Friday, April 1, 2011

Falling Slowly.

I don’t know what to do. I’m on the verge of an... I don’t know what. I am quite restless. My mind is under immense pressure and my heart feels like it’s going to burst forth through my chest. My hands are shaking and I can’t keep focus on anything long enough to be productive. There are not proper words to define the gravitas of this feeling. Overwhelming? No. Anything said feels like an overdramatized childish outburst. It’s more of a struggle of suppression. A break that I’m fighting. The wall I have built has long since worn down from the years of turmoil that have plagued my heart. The water has broken through and poured out into uncaring hands. Thoughts are like water, a force that can’t be contained. The more you try to grasp on the faster it runs out and away through your fingertips. I am reaching out, I am reaching reaching. For what, I don’t know. I am a blind man stumbling in a dark room looking for a black cat. Pointless challenges that just make every daily task so much more complex. I live for the challenge but there is only so long I can cross this desert alone without some small oasis of relief where I can take shelter in for a while. I want the oasis. I've seen the waters but I must have imagined it all. I must have imagined. I’m trapped in a hopeless situation that just cycles from explanation to exasperation to questions.
I feel like if I’m not moving forward I will spontaneously combust. I need to enkindle and arouse what has been inactive in me so long. My old acquaintances no longer hold any sort of happy sentiment. They no longer hold me up but they hold me down. If I stay like this I will surly exsanguinate my mind and my passion. My original design left abandoned.
What am I to think of it all, for I am not to know?
Am I to lockdown?
I’m fully submerged in you but it seems the vibe is wrong. So I try to swim away but it’s like a trying to fight a vortex. So I don’t fight it. I refuse to live in denial of myself. Change will happen.

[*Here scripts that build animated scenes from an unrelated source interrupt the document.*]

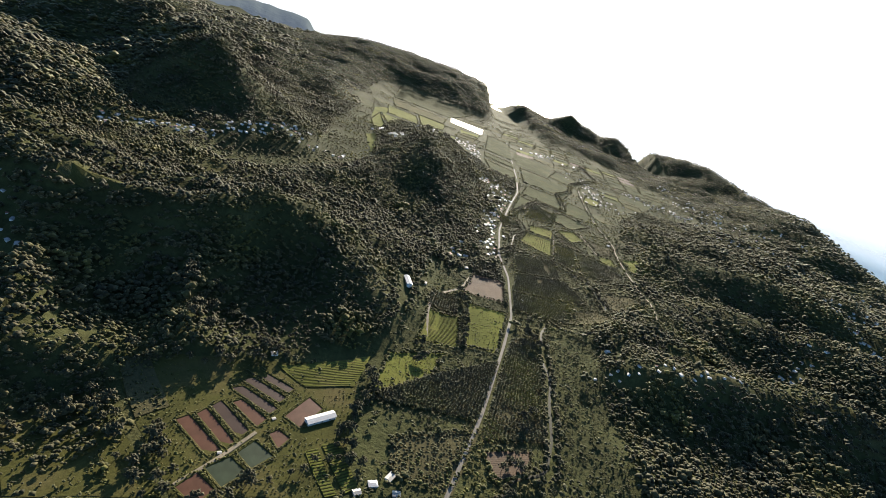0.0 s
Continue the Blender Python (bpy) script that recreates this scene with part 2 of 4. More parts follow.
M_PASTURE = two_scale("pasture", [(0.3, (0.058, 0.063, 0.016)), (0.55, (0.092, 0.097, 0.023)), (0.75, (0.118, 0.107, 0.034))], [(0.25, (0.65, 0.65, 0.6)), (0.7, (1.15, 1.15, 1.05))], 0.015, 0.35, 0.95, 0.6, 0.6, 0.03)
M_PLOT = two_scale("plantation_soil", [(0.3, (0.046, 0.042, 0.022)), (0.6, (0.07, 0.062, 0.031)), (0.8, (0.095, 0.075, 0.042))], [(0.25, (0.5, 0.5, 0.5)), (0.7, (1.1, 1.1, 1.05))], 0.03, 0.5, 0.95, 0.7, 0.8, 0.03)
M_SOIL = two_scale("ploughed_soil", [(0.3, (0.056, 0.038, 0.024)), (0.6, (0.08, 0.053, 0.032)), (0.8, (0.1, 0.068, 0.041))], [(0.25, (0.65, 0.65, 0.62)), (0.7, (1.1, 1.08, 1.05))], 0.04, 0.7, 0.9, 0.6, 0.4, 0.2)
M_DULL = two_scale("dull_field", [(0.3, (0.036, 0.04, 0.018)), (0.55, (0.051, 0.056, 0.023)), (0.75, (0.074, 0.07, 0.034))], [(0.25, (0.6, 0.6, 0.58)), (0.7, (1.15, 1.15, 1.05))], 0.02, 0.3, 0.95, 0.5, 0.6, 0.03)
M_ROAD = two_scale("worn_road", [(0.3, (0.085, 0.078, 0.066)), (0.7, (0.135, 0.124, 0.106))], [(0.3, (0.75, 0.75, 0.75)), (0.7, (1.05, 1.05, 1.02))], 0.05, 1.1, 0.85, 0.3, 0.05, 0.15)
M_DIRT = two_scale("dirt_track", [(0.3, (0.11, 0.09, 0.06)), (0.7, (0.19, 0.155, 0.105))], [(0.3, (0.65, 0.65, 0.65)), (0.7, (1.1, 1.1, 1.05))], 0.06, 0.9, 0.85, 0.4, 0.1, 0.25)
M_WALL = two_scale("painted_block_wall", [(0.3, (0.55, 0.52, 0.46)), (0.7, (0.75, 0.73, 0.68))], [(0.3, (0.8, 0.8, 0.78)), (0.7, (1, 1, 1))], 0.3, 2.5, 0.8, 0.2, 0.02)
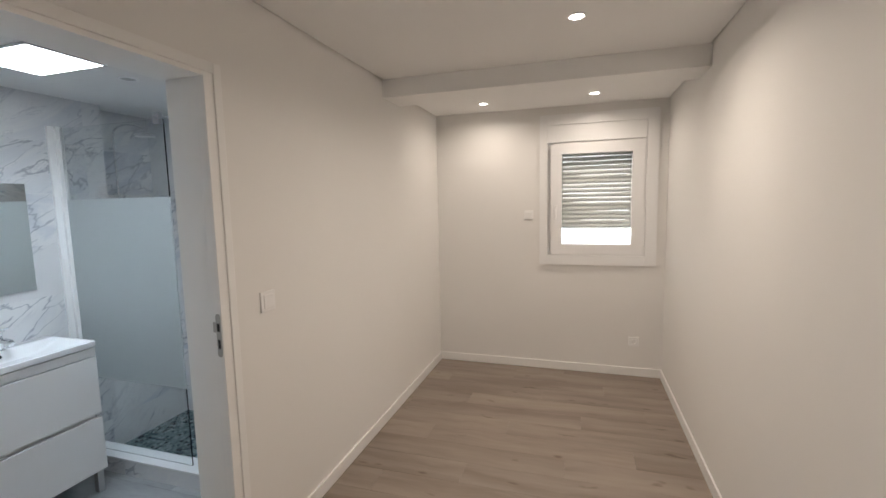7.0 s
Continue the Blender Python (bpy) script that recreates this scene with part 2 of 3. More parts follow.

You can fight it and it will happen regardless. Like an avalanche, change will swallow you if you don’t accept it and prepare for it.  I can’t wait for life. I've realize I’m only wasting time if I stay here glued down to the ground. I've broken free. I was blind but now I see and I will make the most of it. With open arms and open eyes.

“Only god knows if I’ll be with you. Baby I’m confused. You choose.
Where I want to go I don’t need you, I’ve been down this road to many times before I’m not loving you the way I wanted to, so keep your love lockdown.”